Omit every picture, and retype the lines that run from the beginning of the data below through the line containing "pose from metres", inclusive.

---+---

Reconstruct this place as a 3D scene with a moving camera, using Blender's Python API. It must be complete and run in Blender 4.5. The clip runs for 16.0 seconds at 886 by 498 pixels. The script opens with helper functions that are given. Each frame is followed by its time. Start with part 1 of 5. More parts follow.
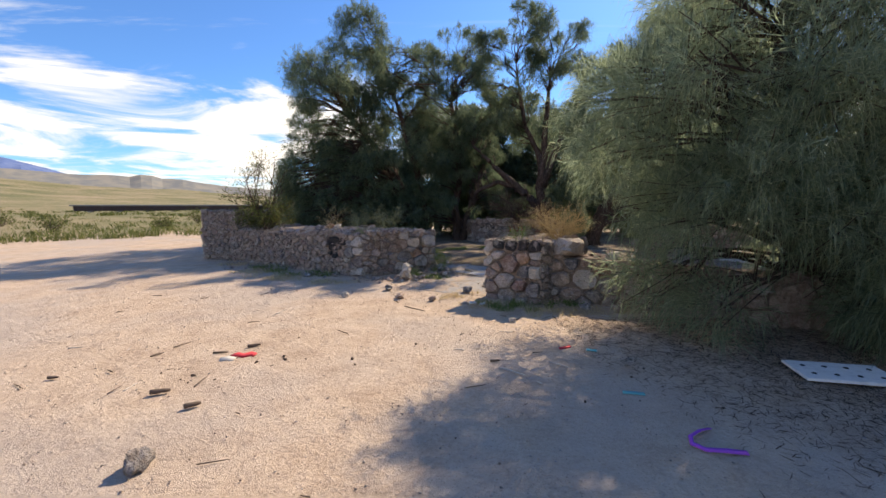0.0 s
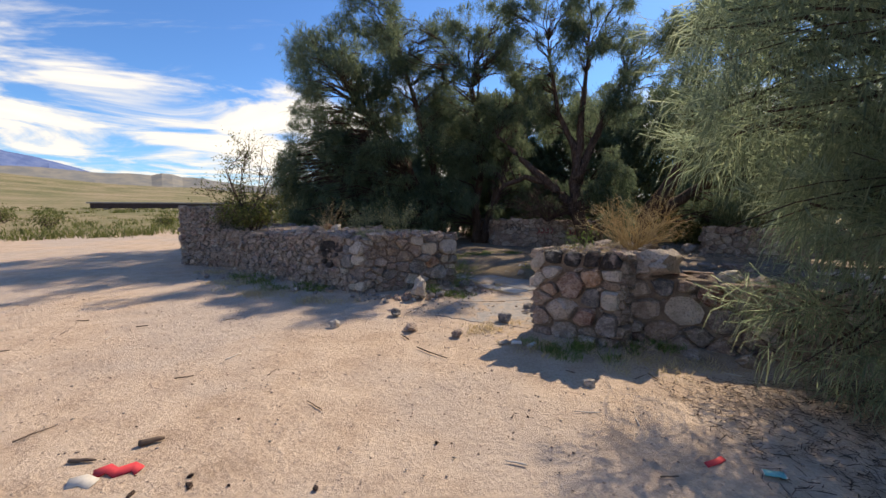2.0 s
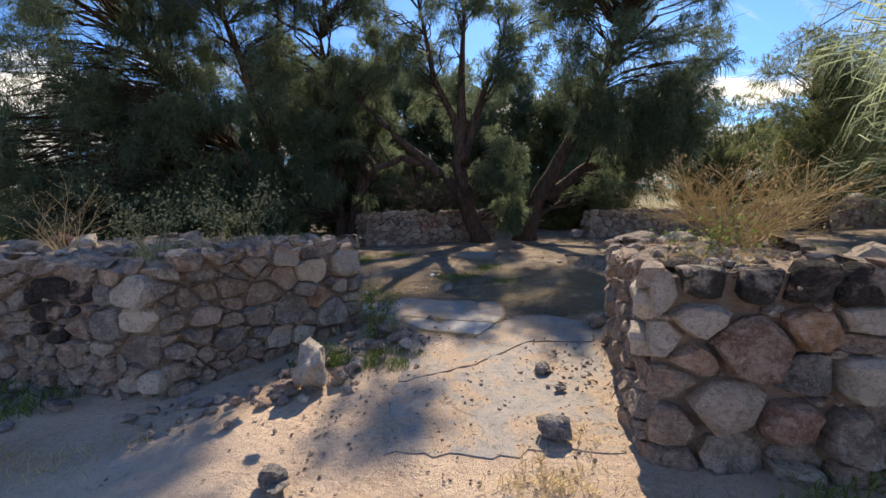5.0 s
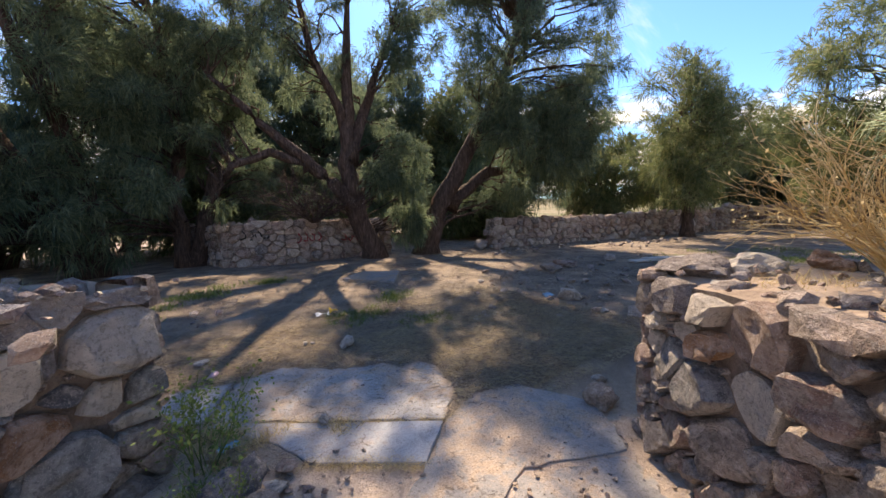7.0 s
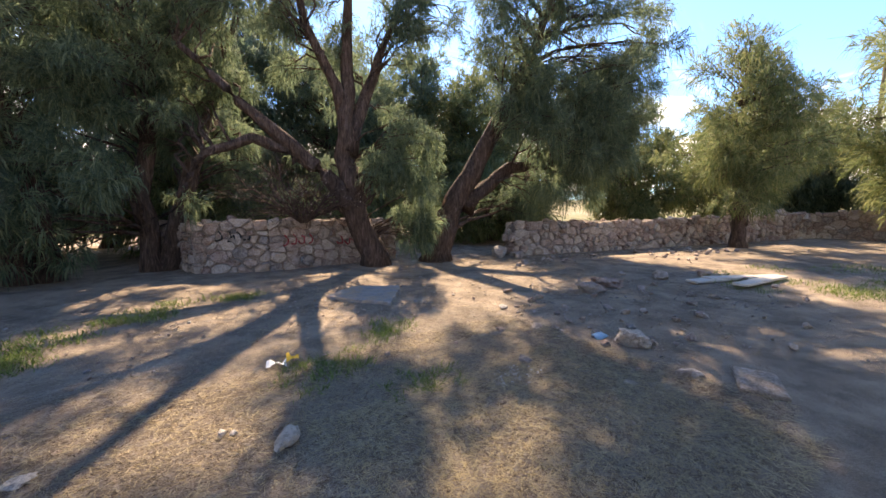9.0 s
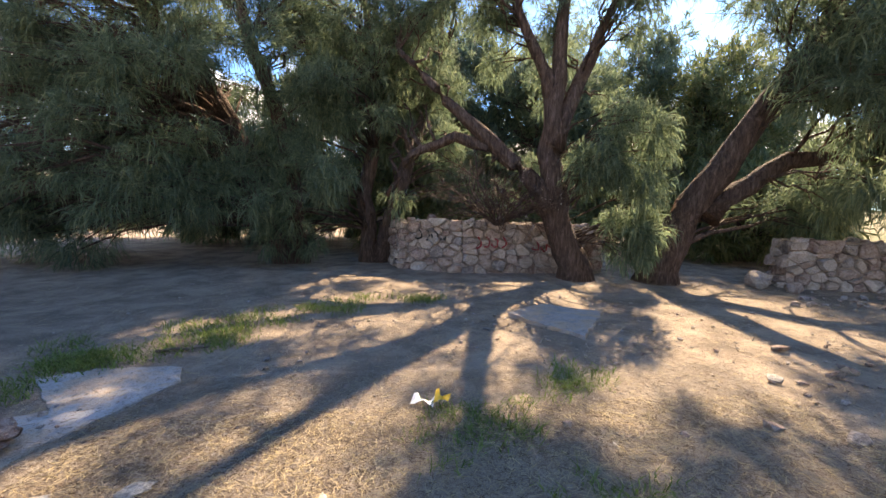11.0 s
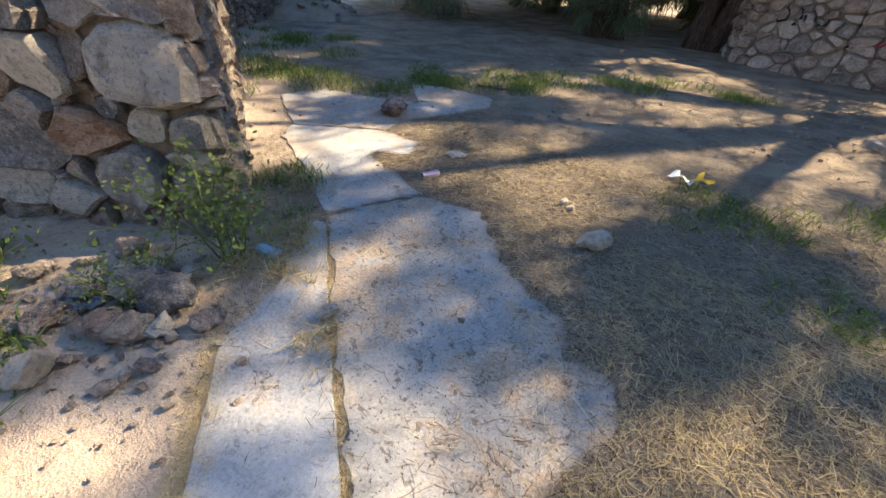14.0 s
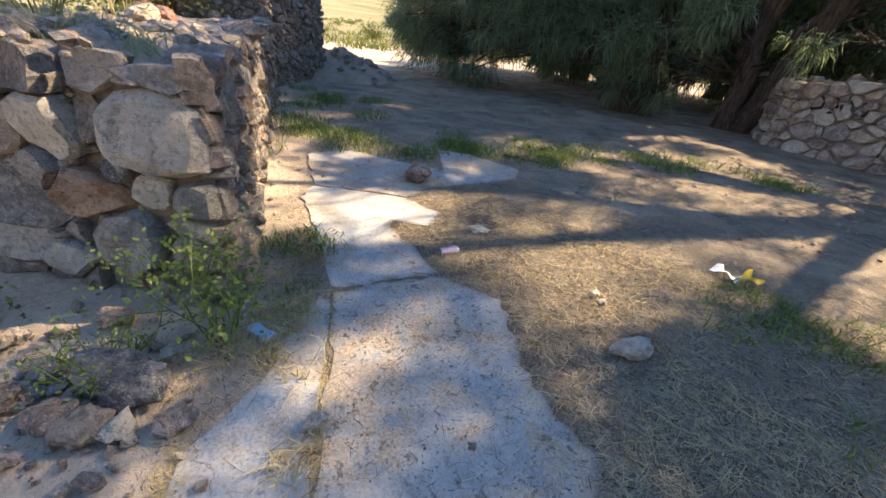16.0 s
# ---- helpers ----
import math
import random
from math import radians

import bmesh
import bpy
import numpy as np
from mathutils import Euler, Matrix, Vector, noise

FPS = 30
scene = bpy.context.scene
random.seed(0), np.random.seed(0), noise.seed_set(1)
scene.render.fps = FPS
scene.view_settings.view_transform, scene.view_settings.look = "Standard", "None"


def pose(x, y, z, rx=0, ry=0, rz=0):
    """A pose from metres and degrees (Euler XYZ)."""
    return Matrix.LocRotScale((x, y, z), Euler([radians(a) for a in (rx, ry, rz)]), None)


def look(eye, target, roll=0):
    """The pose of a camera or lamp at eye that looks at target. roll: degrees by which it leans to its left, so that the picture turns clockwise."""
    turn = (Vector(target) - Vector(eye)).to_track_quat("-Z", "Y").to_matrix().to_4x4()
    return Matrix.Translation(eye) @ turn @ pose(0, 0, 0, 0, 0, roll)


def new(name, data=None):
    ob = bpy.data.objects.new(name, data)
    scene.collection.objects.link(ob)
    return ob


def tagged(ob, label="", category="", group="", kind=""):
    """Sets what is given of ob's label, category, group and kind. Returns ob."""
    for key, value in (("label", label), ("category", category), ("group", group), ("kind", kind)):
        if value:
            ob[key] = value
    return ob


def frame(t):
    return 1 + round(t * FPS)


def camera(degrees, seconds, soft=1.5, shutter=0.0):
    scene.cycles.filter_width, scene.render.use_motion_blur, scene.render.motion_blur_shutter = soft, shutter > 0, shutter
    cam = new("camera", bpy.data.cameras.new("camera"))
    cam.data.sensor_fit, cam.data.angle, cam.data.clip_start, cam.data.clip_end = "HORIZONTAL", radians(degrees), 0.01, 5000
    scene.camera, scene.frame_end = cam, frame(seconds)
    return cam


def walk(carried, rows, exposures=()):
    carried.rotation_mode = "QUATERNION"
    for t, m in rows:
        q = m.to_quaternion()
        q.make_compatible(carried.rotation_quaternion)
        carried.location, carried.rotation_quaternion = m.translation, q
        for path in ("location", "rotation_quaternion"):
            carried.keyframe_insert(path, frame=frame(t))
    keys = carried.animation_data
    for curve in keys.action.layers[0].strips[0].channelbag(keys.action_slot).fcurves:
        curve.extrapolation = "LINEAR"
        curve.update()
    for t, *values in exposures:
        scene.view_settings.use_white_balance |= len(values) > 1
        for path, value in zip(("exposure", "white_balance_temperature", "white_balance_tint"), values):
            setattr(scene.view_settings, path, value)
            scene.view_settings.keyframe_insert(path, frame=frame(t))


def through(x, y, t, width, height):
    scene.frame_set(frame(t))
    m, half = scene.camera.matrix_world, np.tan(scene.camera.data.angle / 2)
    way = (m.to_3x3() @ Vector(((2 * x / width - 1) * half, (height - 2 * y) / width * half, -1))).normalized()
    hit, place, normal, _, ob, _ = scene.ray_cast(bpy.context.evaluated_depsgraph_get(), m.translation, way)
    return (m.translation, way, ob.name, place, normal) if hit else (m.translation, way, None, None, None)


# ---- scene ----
cam = camera(97.4, 16.0)
METRES, EYE, TILT, LEAN, TURN = 11.3, 1.67, -6.5, 0.0, 0.0
EXPOSURES = [(0.0, 0.8, 7800, 11), (3.0, 0.5, 7800, 11), (5.0, 0.85, 7800, 11), (7.5, 1.5, 8500, 16),
             (10.5, 2.25, 9200, 14), (12.5, 2.2, 9000, 11), (14.0, 1.9, 8900, 8), (15.0, 1.95, 8900, 8), (16.0, 2.1, 9200, 9)]
ROWS = [
    (0.0, 0.0, 0.0, 0.0, 0.0, 0.0, -0.0),
    (0.5, -0.001, 0.0448, 0.0024, 1.24, 0.05, -0.8),
    (1.0, 0.002, 0.0902, 0.0045, 2.02, -0.26, -0.99),
    (1.5, -0.005, 0.1364, 0.0087, 3.22, -0.06, -1.04),
    (2.0, -0.0182, 0.1817, 0.0148, 1.95, -0.06, -0.57),
    (2.5, -0.0282, 0.2325, 0.0184, -0.27, -0.14, 0.07),
    (3.0, -0.0451, 0.2831, 0.0202, -3.02, 0.24, 0.32),
    (3.5, -0.0598, 0.3361, 0.0242, -6.23, 0.65, 0.77),
    (4.0, -0.0741, 0.39, 0.0276, -10.14, 0.69, 1.46),
    (4.5, -0.084, 0.4385, 0.0305, -14.95, 0.16, 2.39),
    (5.0, -0.0798, 0.4882, 0.0337, -21.37, -1.4, 3.86),
    (7.5, -0.0031, 0.6864, 0.0516, -39.31, -1.24, 5.28),
    (8.0, 0.0195, 0.7113, 0.059, -38.62, -1.09, 4.69),
    (10.5, 0.11, 0.831, 0.069, -20.06, -1.35, 1.95),
    (11.0, 0.1144, 0.8407, 0.0712, -6.87, -0.36, -0.73),
    (11.5, 0.1165, 0.8416, 0.0681, 6.93, -1.95, -2.98),
    (12.0, 0.1178, 0.8354, 0.0662, 17.22, -6.26, -4.33),
    (12.5, 0.1153, 0.8226, 0.0623, 25.62, -13.18, -5.37),
    (13.0, 0.1173, 0.8134, 0.0585, 31.35, -20.37, -6.13),
    (13.5, 0.1273, 0.8082, 0.0537, 34.21, -26.94, -6.39),
    (14.0, 0.1341, 0.8042, 0.048, 35.16, -31.86, -6.79),
    (14.5, 0.1357, 0.8019, 0.0466, 36.1, -33.95, -7.56),
    (15.0, 0.1349, 0.8022, 0.048, 37.59, -33.28, -8.46),
    (15.5, 0.1323, 0.8065, 0.0501, 38.79, -30.32, -9.21),
    (16.0, 0.1199, 0.8221, 0.0532, 39.4, -24.91, -9.4),
]
walk(cam, [(t, pose(0, 0, EYE, TILT, LEAN, TURN) @ pose(METRES * x, METRES * y, METRES * z, 90 + pitch, roll, yaw)) for t, x, y, z, yaw, pitch, roll in ROWS], EXPOSURES)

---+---

▶ [Solution to the problem]:
Reconstruct this place as a 3D scene with a moving camera, using Blender's Python API. It must be complete and run in Blender 4.5. The clip runs for 16.0 seconds at 886 by 498 pixels. The script opens with helper functions that are given. Each frame is followed by its time. Start with part 1 of 5. More parts follow.
0.0 s
2.0 s
5.0 s
7.0 s
9.0 s
11.0 s
14.0 s
16.0 s
# ---- helpers ----
import math
import random
from math import radians

import bmesh
import bpy
import numpy as np
from mathutils import Euler, Matrix, Vector, noise

FPS = 30
scene = bpy.context.scene
random.seed(0), np.random.seed(0), noise.seed_set(1)
scene.render.fps = FPS
scene.view_settings.view_transform, scene.view_settings.look = "Standard", "None"


def pose(x, y, z, rx=0, ry=0, rz=0):
    """A pose from metres and degrees (Euler XYZ)."""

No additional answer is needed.